◆ SHORT TASK ◆
Write the listing below out again exactly, dropping the images.

━━ DATA PROVIDED ━━

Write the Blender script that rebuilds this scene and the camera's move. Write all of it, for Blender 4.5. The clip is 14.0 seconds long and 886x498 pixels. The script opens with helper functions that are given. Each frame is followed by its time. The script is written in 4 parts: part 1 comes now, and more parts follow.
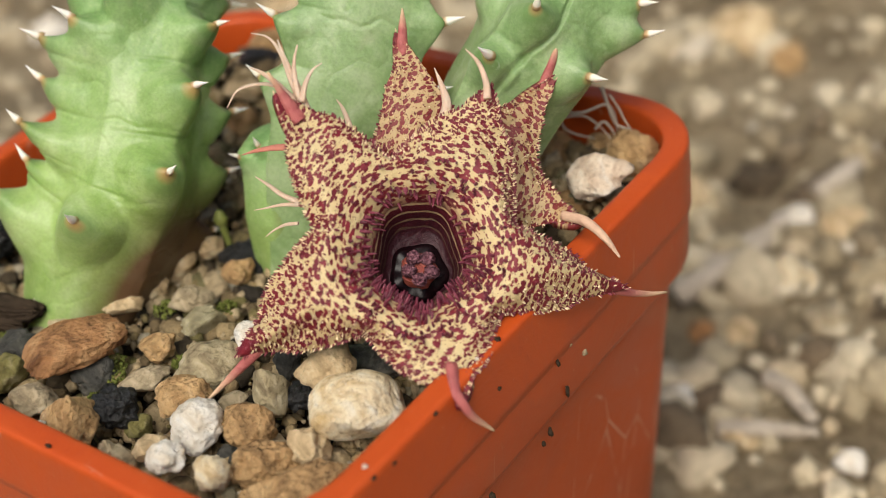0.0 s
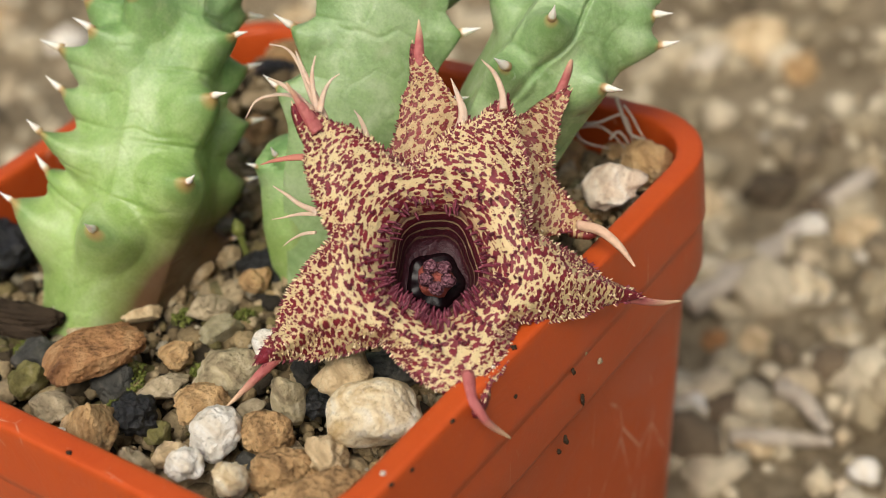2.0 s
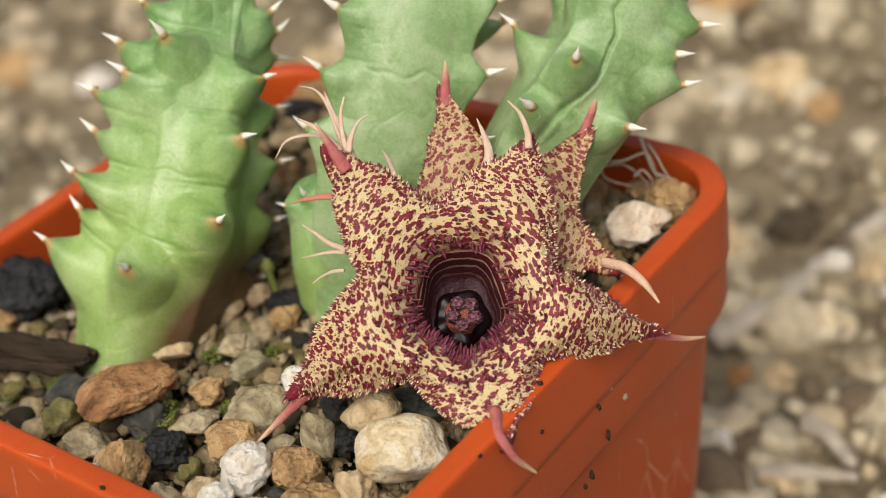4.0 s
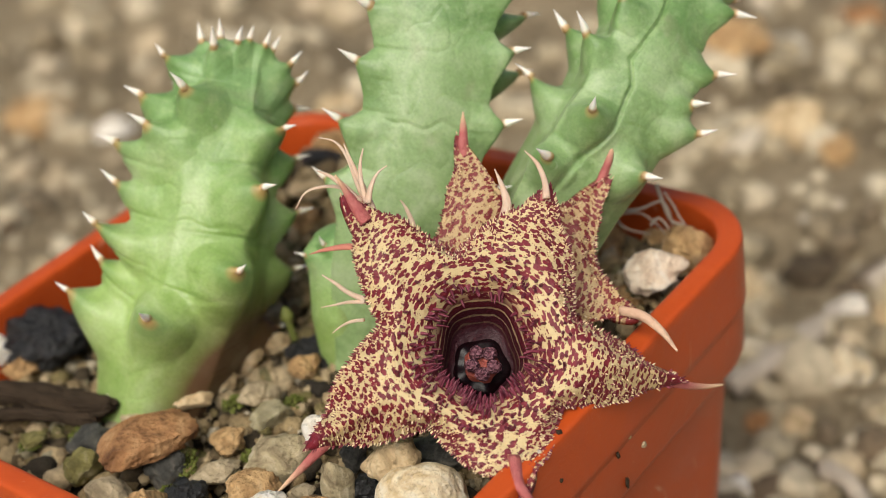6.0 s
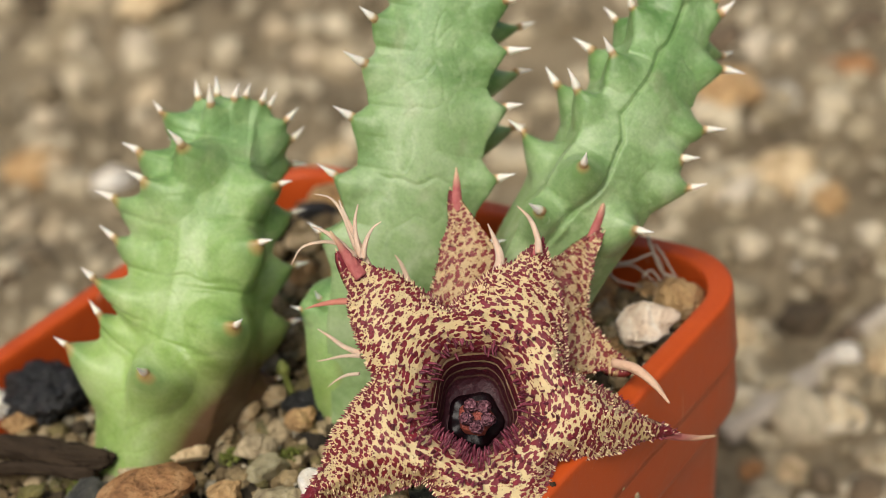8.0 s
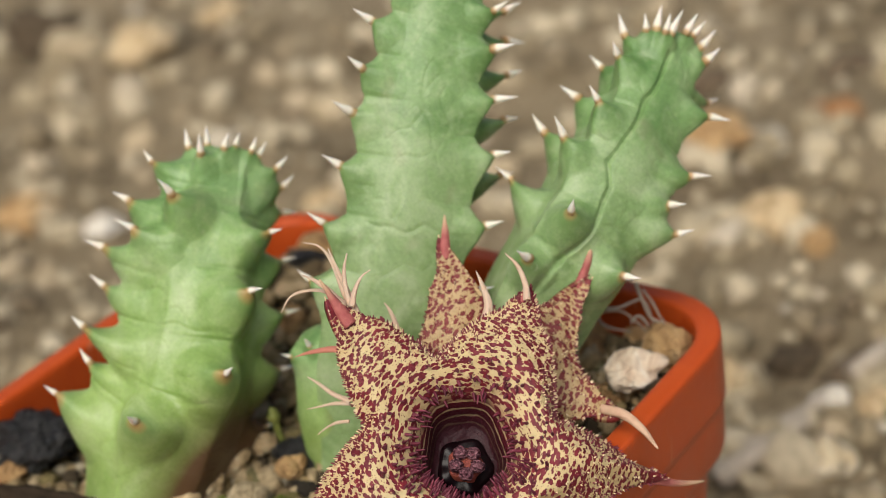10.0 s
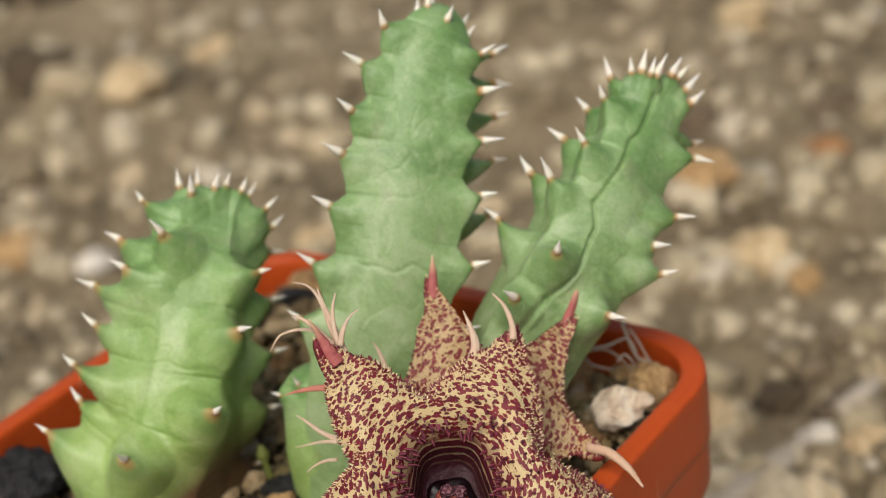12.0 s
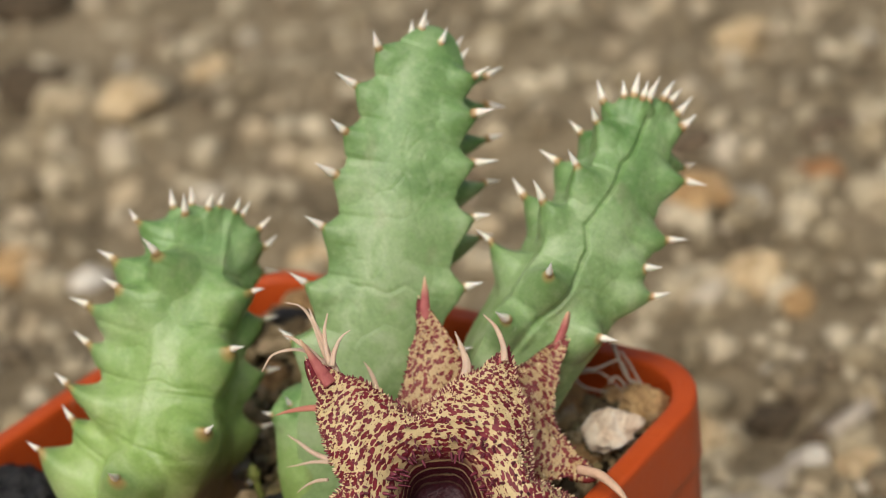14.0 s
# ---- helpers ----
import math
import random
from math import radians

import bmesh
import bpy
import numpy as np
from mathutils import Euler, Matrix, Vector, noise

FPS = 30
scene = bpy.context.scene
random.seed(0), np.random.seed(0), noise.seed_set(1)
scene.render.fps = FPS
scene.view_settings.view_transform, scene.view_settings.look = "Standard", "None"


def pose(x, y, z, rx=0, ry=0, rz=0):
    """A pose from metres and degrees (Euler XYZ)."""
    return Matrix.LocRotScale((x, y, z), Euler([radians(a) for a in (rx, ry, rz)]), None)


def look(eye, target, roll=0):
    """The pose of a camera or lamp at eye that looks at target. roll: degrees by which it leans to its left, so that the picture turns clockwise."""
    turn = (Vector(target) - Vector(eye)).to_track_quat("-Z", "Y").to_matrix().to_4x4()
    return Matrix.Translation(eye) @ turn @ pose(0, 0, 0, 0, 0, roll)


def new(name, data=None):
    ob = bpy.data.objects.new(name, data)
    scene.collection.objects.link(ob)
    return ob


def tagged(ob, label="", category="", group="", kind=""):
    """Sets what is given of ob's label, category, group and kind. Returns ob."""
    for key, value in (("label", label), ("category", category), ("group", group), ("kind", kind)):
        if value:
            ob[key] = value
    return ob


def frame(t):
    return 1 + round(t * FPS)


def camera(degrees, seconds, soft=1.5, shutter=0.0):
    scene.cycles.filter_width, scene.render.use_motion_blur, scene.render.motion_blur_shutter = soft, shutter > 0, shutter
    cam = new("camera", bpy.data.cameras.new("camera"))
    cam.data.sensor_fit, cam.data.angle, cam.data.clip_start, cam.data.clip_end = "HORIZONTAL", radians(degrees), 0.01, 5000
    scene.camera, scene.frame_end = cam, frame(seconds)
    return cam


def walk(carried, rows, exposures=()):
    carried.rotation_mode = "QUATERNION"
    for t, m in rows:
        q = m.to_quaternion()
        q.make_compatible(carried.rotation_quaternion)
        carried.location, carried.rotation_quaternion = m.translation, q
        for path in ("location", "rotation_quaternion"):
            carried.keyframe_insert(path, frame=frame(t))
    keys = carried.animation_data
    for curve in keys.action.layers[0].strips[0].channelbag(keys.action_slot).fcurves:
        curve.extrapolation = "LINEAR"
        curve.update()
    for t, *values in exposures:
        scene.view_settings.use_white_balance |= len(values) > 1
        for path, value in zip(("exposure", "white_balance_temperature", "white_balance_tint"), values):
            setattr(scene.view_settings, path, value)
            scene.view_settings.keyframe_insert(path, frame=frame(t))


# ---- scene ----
import itertools


def cm(x, y, z):
    """Centimetres from the middle of the pot's rim to metres in the world."""
    return Vector((0.01 * x, 0.01 * y, 0.01 * z + RIM))


RIM = 0.062  # height of the pot's rim over the ground

# camera
cam = camera(32.47, 14.0, soft=0.75)
cam.data.dof.use_dof = True
cam.data.dof.focus_distance = 0.1380
cam.data.dof.aperture_fstop = 22.0
PATH = [
    (0.0, look(cm(9.841, -8.481, 8.253), cm(2.640, -0.156, 0.437), -8.936)),
    (0.5, look(cm(9.848, -8.527, 8.284), cm(2.653, -0.199, 0.466), -8.842)),
    (1.0, look(cm(9.858, -8.527, 8.285), cm(2.630, -0.204, 0.491), -8.966)),
    (1.5, look(cm(9.857, -8.565, 8.298), cm(2.606, -0.234, 0.534), -8.979)),
    (2.0, look(cm(9.862, -8.590, 8.318), cm(2.564, -0.270, 0.587), -9.133)),
    (2.5, look(cm(9.881, -8.627, 8.350), cm(2.538, -0.305, 0.664), -9.273)),
    (3.0, look(cm(9.916, -8.674, 8.379), cm(2.508, -0.343, 0.765), -9.415)),
    (5.5, look(cm(9.974, -8.761, 8.533), cm(2.259, -0.316, 1.363), -10.185)),
    (6.0, look(cm(9.966, -8.783, 8.560), cm(2.230, -0.301, 1.455), -10.197)),
    (6.5, look(cm(9.982, -8.787, 8.577), cm(2.211, -0.279, 1.543), -10.241)),
    (7.0, look(cm(10.023, -8.811, 8.634), cm(2.236, -0.264, 1.666), -10.334)),
    (7.5, look(cm(10.065, -8.806, 8.680), cm(2.262, -0.204, 1.796), -10.521)),
    (8.0, look(cm(10.080, -8.838, 8.725), cm(2.279, -0.146, 1.953), -10.222)),
    (8.5, look(cm(10.118, -8.842, 8.757), cm(2.297, -0.087, 2.093), -10.293)),
    (11.0, look(cm(10.177, -8.876, 8.862), cm(2.360, 0.112, 2.508), -10.181)),
    (11.5, look(cm(10.222, -8.892, 8.895), cm(2.395, 0.136, 2.612), -10.155)),
    (12.0, look(cm(10.276, -8.916, 8.942), cm(2.466, 0.173, 2.726), -9.883)),
    (12.5, look(cm(10.309, -8.932, 8.962), cm(2.509, 0.212, 2.814), -9.762)),
    (13.0, look(cm(10.323, -8.930, 8.964), cm(2.525, 0.248, 2.865), -9.472)),
    (13.5, look(cm(10.311, -8.927, 8.973), cm(2.508, 0.256, 2.888), -9.283)),
    (14.0, look(cm(10.332, -8.925, 8.979), cm(2.524, 0.263, 2.908), -9.340)),
]
walk(cam, PATH, [(0.0, 0.11), (3.0, 0.11), (7.0, 0.07), (10.0, -0.07), (14.0, -0.17)])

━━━

◆ RESULT OF THIS EXERCISE ◆
Write the Blender script that rebuilds this scene and the camera's move. Write all of it, for Blender 4.5. The clip is 14.0 seconds long and 886x498 pixels. The script opens with helper functions that are given. Each frame is followed by its time. The script is written in 4 parts: part 1 comes now, and more parts follow.
0.0 s
2.0 s
4.0 s
6.0 s
8.0 s
10.0 s
12.0 s
14.0 s
# ---- helpers ----
import math
import random
from math import radians

import bmesh
import bpy
import numpy as np
from mathutils import Euler, Matrix, Vector, noise

FPS = 30
scene = bpy.context.scene
random.seed(0), np.random.seed(0), noise.seed_set(1)
scene.render.fps = FPS
scene.view_settings.view_transform, scene.view_settings.look = "Standard", "None"


def pose(x, y, z, rx=0, ry=0, rz=0):
    """A pose from metres and degrees (Euler XYZ)."""
    return Matrix.LocRotScale((x, y, z), Euler([radians(a) for a in (rx, ry, rz)]), None)


def look(eye, target, roll=0):
    """The pose of a camera or lamp at eye that looks at target. roll: degrees by which it leans to its left, so that the picture turns clockwise."""
    turn = (Vector(target) - Vector(eye)).to_track_quat("-Z", "Y").to_matrix().to_4x4()
    return Matrix.Translation(eye) @ turn @ pose(0, 0, 0, 0, 0, roll)


def new(name, data=None):
    ob = bpy.data.objects.new(name, data)
    scene.collection.objects.link(ob)
    return ob


def tagged(ob, label="", category="", group="", kind=""):
    """Sets what is given of ob's label, category, group and kind. Returns ob."""
    for key, value in (("label", label), ("category", category), ("group", group), ("kind", kind)):
        if value:
            ob[key] = value
    return ob


def frame(t):
    return 1 + round(t * FPS)


def camera(degrees, seconds, soft=1.5, shutter=0.0):
    scene.cycles.filter_width, scene.render.use_motion_blur, scene.render.motion_blur_shutter = soft, shutter > 0, shutter
    cam = new("camera", bpy.data.cameras.new("camera"))
    cam.data.sensor_fit, cam.data.angle, cam.data.clip_start, cam.data.clip_end = "HORIZONTAL", radians(degrees), 0.01, 5000
    scene.camera, scene.frame_end = cam, frame(seconds)
    return cam


def walk(carried, rows, exposures=()):
    carried.rotation_mode = "QUATERNION"
    for t, m in rows:
        q = m.to_quaternion()
        q.make_compatible(carried.rotation_quaternion)
        carried.location, carried.rotation_quaternion = m.translation, q
        for path in ("location", "rotation_quaternion"):
            carried.keyframe_insert(path, frame=frame(t))
    keys = carried.animation_data
    for curve in keys.action.layers[0].strips[0].channelbag(keys.action_slot).fcurves:
        curve.extrapolation = "LINEAR"
        curve.update()
    for t, *values in exposures:
        scene.view_settings.use_white_balance |= len(values) > 1
        for path, value in zip(("exposure", "white_balance_temperature", "white_balance_tint"), values):
            setattr(scene.view_settings, path, value)
            scene.view_settings.keyframe_insert(path, frame=frame(t))


# ---- scene ----
import itertools


def cm(x, y, z):
    """Centimetres from the middle of the pot's rim to metres in the world."""
    return Vector((0.01 * x, 0.01 * y, 0.01 * z + RIM))


RIM = 0.062  # height of the pot's rim over the ground

# camera
cam = camera(32.47, 14.0, soft=0.75)
cam.data.dof.use_dof = True
cam.data.dof.focus_distance = 0.1380
cam.data.dof.aperture_fstop = 22.0
PATH = [
    (0.0, look(cm(9.841, -8.481, 8.253), cm(2.640, -0.156, 0.437), -8.936)),
    (0.5, look(cm(9.848, -8.527, 8.284), cm(2.653, -0.199, 0.466), -8.842)),
    (1.0, look(cm(9.858, -8.527, 8.285), cm(2.630, -0.204, 0.491), -8.966)),
    (1.5, look(cm(9.857, -8.565, 8.298), cm(2.606, -0.234, 0.534), -8.979)),
    (2.0, look(cm(9.862, -8.590, 8.318), cm(2.564, -0.270, 0.587), -9.133)),
    (2.5, look(cm(9.881, -8.627, 8.350), cm(2.538, -0.305, 0.664), -9.273)),
    (3.0, look(cm(9.916, -8.674, 8.379), cm(2.508, -0.343, 0.765), -9.415)),
    (5.5, look(cm(9.974, -8.761, 8.533), cm(2.259, -0.316, 1.363), -10.185)),
    (6.0, look(cm(9.966, -8.783, 8.560), cm(2.230, -0.301, 1.455), -10.197)),
    (6.5, look(cm(9.982, -8.787, 8.577), cm(2.211, -0.279, 1.543), -10.241)),
    (7.0, look(cm(10.023, -8.811, 8.634), cm(2.236, -0.264, 1.666), -10.334)),
    (7.5, look(cm(10.065, -8.806, 8.680), cm(2.262, -0.204, 1.796), -10.521)),
    (8.0, look(cm(10.080, -8.838, 8.725), cm(2.279, -0.146, 1.953), -10.222)),
    (8.5, look(cm(10.118, -8.842, 8.757), cm(2.297, -0.087, 2.093), -10.293)),
    (11.0, look(cm(10.177, -8.876, 8.862), cm(2.360, 0.112, 2.508), -10.181)),
    (11.5, look(cm(10.222, -8.892, 8.895), cm(2.395, 0.136, 2.612), -10.155)),
    (12.0, look(cm(10.276, -8.916, 8.942), cm(2.466, 0.173, 2.726), -9.883)),
    (12.5, look(cm(10.309, -8.932, 8.962), cm(2.509, 0.212, 2.814), -9.762)),
    (13.0, look(cm(10.323, -8.930, 8.964), cm(2.525, 0.248, 2.865), -9.472)),
    (13.5, look(cm(10.311, -8.927, 8.973), cm(2.508, 0.256, 2.888), -9.283)),
    (14.0, look(cm(10.332, -8.925, 8.979), cm(2.524, 0.263, 2.908), -9.340)),
]
walk(cam, PATH, [(0.0, 0.11), (3.0, 0.11), (7.0, 0.07), (10.0, -0.07), (14.0, -0.17)])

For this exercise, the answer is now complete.